V.F. Corporation’s (VFC - Analyst Report) wholly-owned skateboarding footwear brand, Vans, recently announced its plan to enter the athletic footwear segment, posing a threat to Nike Inc. (NKE - Analyst Report), the leader in athletic footwear segment. The company intends to introduce five new LXVI line of footwear at selected Foot Locker Inc.’s (FL - Snapshot Report) stores, Vans retail stores and select specialty lifestyle retailers.
The products, starting at a price of $70, will be launched globally at the end of June 2012. With special features such as lightweight and flexible structural design, the new line of footwear will be more comfortable and more attractive to action sports fans.
Acquired in 2004, Vans’ revenue has grown threefold. We believe V.F. Corp.’s policy to acquire businesses providing strategic opportunities and exiting businesses having lower potential has helped the company to drive growth while improving profitability. The company’s approach to brand management allows each brand to develop further through rigorous marketing strategies, financial control and operating leverage.
Further, given the strength of its brand and opportunities with regard to distribution, the company is set for significant long-term growth. The company aims to add additional $1.0 billion to its brand revenue by the end of 2016, bringing the total to $2.2 billion. This represents an annualized revenue growth rate of 13%.
Vans anticipates 50% of additional targeted revenue to come from the American region. The brand, which mainly serves customers in the West Coast region of America, currently accounts for 70% of total brand revenue. The company intends to grow brand consciousness in major metropolitan areas such as New York City and Mexico City.
Further, the company is expecting its Europe/Middle East/Africa (EMEA) region to add $350 million in revenues and the Asia/Pacific (APAC) region to add $170 million by the end of 2016.

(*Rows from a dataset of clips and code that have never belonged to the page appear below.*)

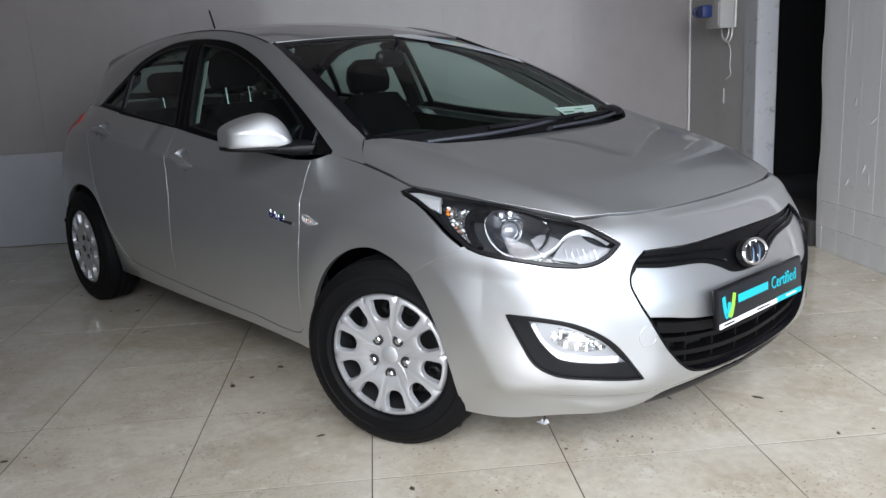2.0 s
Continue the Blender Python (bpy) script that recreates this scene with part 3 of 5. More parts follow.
# The doorway: a rough pillar on a dark step, an unlit store room behind.
wall("pillar", "chalky white painted pillar with rough plaster edges", PILLAR_PAINT, (RIGHT - 0.01, RIGHT + 0.14, 2.315, 2.498, 0.16, TOP), (RIGHT + 0.055, RIGHT + 0.13, 2.5, 2.8, 0.16, TOP), bevel=0.008)
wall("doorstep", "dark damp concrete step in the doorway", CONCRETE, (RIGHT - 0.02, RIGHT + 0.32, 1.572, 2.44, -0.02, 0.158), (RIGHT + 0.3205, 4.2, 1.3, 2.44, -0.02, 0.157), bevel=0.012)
wall("lintel", "white painted wall over the dark doorway", PILLAR_PAINT, (RIGHT + 0.02, RIGHT + 0.3, 1.45, 2.31, 2.25, TOP))
# The near-black wall colour stands in for the shade of the unlit room.
wall("store_room", "store room walls coloured near black for the missing light", DARK_ROOM, (4.2, 4.3, 0.8, 4.2, 0, TOP), (RIGHT + 0.3, 4.3, 0.7, 0.8, 0, TOP), (RIGHT + 0.15, 4.3, 4.1, 4.2, 0, TOP), (RIGHT + 0.31, 4.3, 0.8, 4.2, TOP - 0.02, TOP + 0.1), (RIGHT + 0.31, 4.3, 0.8, 4.2, -0.02, 0.02))


def right_wall():
    """White painted wall with a ragged edge at the doorway."""
    rng = random.Random(4)
    zs = np.linspace(-0.02, TOP, 60)
    edge = [1.57 + 0.008 * math.sin(z * 7) + rng.uniform(-0.006, 0.006) + 0.012 * (z - 1.2) for z in zs]
    bm = bmesh.new()
    rows = [[bm.verts.new((u, v, z)) for u, v in ((RIGHT + 0.014, e), (RIGHT + 0.3, e - 0.01), (RIGHT + 0.3, STUB), (RIGHT + 0.014, STUB))] for z, e in zip(zs, edge)]
    for a, b in zip(rows, rows[1:]):
        for k in range(4):
            bm.faces.new((a[k], a[(k + 1) % 4], b[(k + 1) % 4], b[k]))
    bm.faces.new(rows[-1])
    return tagged(in_room(part("wall_right", bm, WHITE_BLOCK)), "white painted block wall with drips and a ragged edge", "wall", kind="structure")


WALL_RIGHT = right_wall()
WALL_U = RIGHT + 0.012


def socket_box():
    """A grey isolator box with a blue plug socket, and loops of white cable."""
    top = thing("power_socket", "grey wall socket box with blue industrial plug and white cables", "socket", at=ROOM)
    part("enclosure", box_mesh(RIGHT - 0.12, RIGHT - 0.002, 2.635, 2.87, 1.315, 1.507, bevel=0.008), GREY_PLASTIC, top)
    part("front_cover", box_mesh(RIGHT - 0.127, RIGHT - 0.118, 2.65, 2.855, 1.33, 1.49, bevel=0.004), GREY_PAINT, top, "grey front cover")
    v, f = revolve([(0, 0.0), (0.026, 0.0), (0.034, 0.012), (0.034, 0.05), (0.04, 0.052), (0.04, 0.075), (0.03, 0.08), (0.03, 0.105), (0.024, 0.112), (0, 0.112)], 20)
    raw("plug", ([(RIGHT - 0.165 + a[0], 2.825 + a[1], 1.437 + a[2]) for a in v], f), BLUE_PLASTIC, top, "blue plastic plug")
    part("plug_cover", box_mesh(RIGHT - 0.195, RIGHT - 0.124, 2.75, 2.84, 1.395, 1.478, bevel=0.012), BLUE_PLASTIC, top)
    loops = [[(RIGHT - 0.03, 2.69, 1.32), (RIGHT - 0.035, 2.685, 1.27), (RIGHT - 0.035, 2.72, 1.235), (RIGHT - 0.03, 2.78, 1.25), (RIGHT - 0.03, 2.80, 1.32)],
             [(RIGHT - 0.02, 2.655, 1.325), (RIGHT - 0.03, 2.645, 1.26), (RIGHT - 0.03, 2.69, 1.22), (RIGHT - 0.03, 2.74, 1.225)],
             [(RIGHT - 0.02, 2.77, 1.25), (RIGHT - 0.02, 2.71, 1.21), (RIGHT - 0.015, 2.685, 1.16), (RIGHT - 0.015, 2.69, 1.05), (RIGHT - 0.015, 2.675, 1.0), (RIGHT - 0.02, 2.74, 0.965)],
             [(RIGHT - 0.015, 2.625, 1.32), (RIGHT - 0.015, 2.62, 1.45), (RIGHT - 0.015, 2.62, 1.7), (RIGHT - 0.015, 2.618, TOP)]]
    for k, pts in enumerate(loops):
        raw("cable", tube(curve(pts, 30), (0.006, 0.006, 0.0035, 0.0075)[k], 8), WHITE_CABLE, top)
    return top


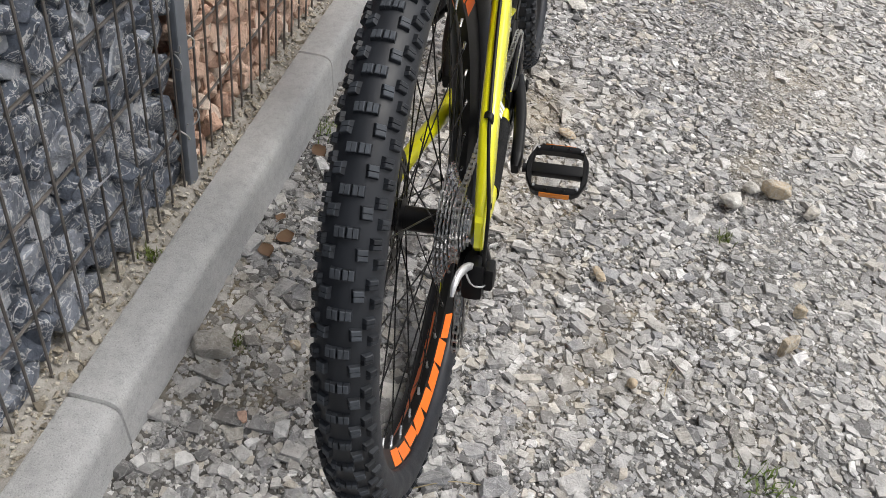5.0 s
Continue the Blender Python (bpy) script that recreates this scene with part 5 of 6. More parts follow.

To achieve its target, V.F. Corp. is focusing on multi-channel retail sales, i.e. wholesale and direct-to-consumer. The company expects its wholesale business to grow by $565 million and direct-to-consumer business to add $435 million to total brand revenue by the end of 2016. The company is planning to add 200 more Vans stores over the period. Currently, the company operates 310 Vans retail stores.
As one of the world’s largest apparel companies with over 30 brands, V.F. Corp. is well positioned to generate above average industry growth and sustain itself in the current challenging environment. The company maintains a diversified brand portfolio having a total market cap of $15.4 billion. The company’s top six brands are The North Face, Wrangler, Timberland, Vans, Lee and Nautica.
We expect V.F. Corp. to continue delivering on its potential, given the proven performance across its segments, its focus to build brand image via incremental marketing spending and its committed returns to shareholders by virtue of share buybacks and dividend payouts.
Currently, we are maintaining a long-term Neutral recommendation on the stock. Keeping pace with our long-term recommendation, V.F. Corp. currently retains a Zacks #3 Rank, which translates into a short-term Hold rating.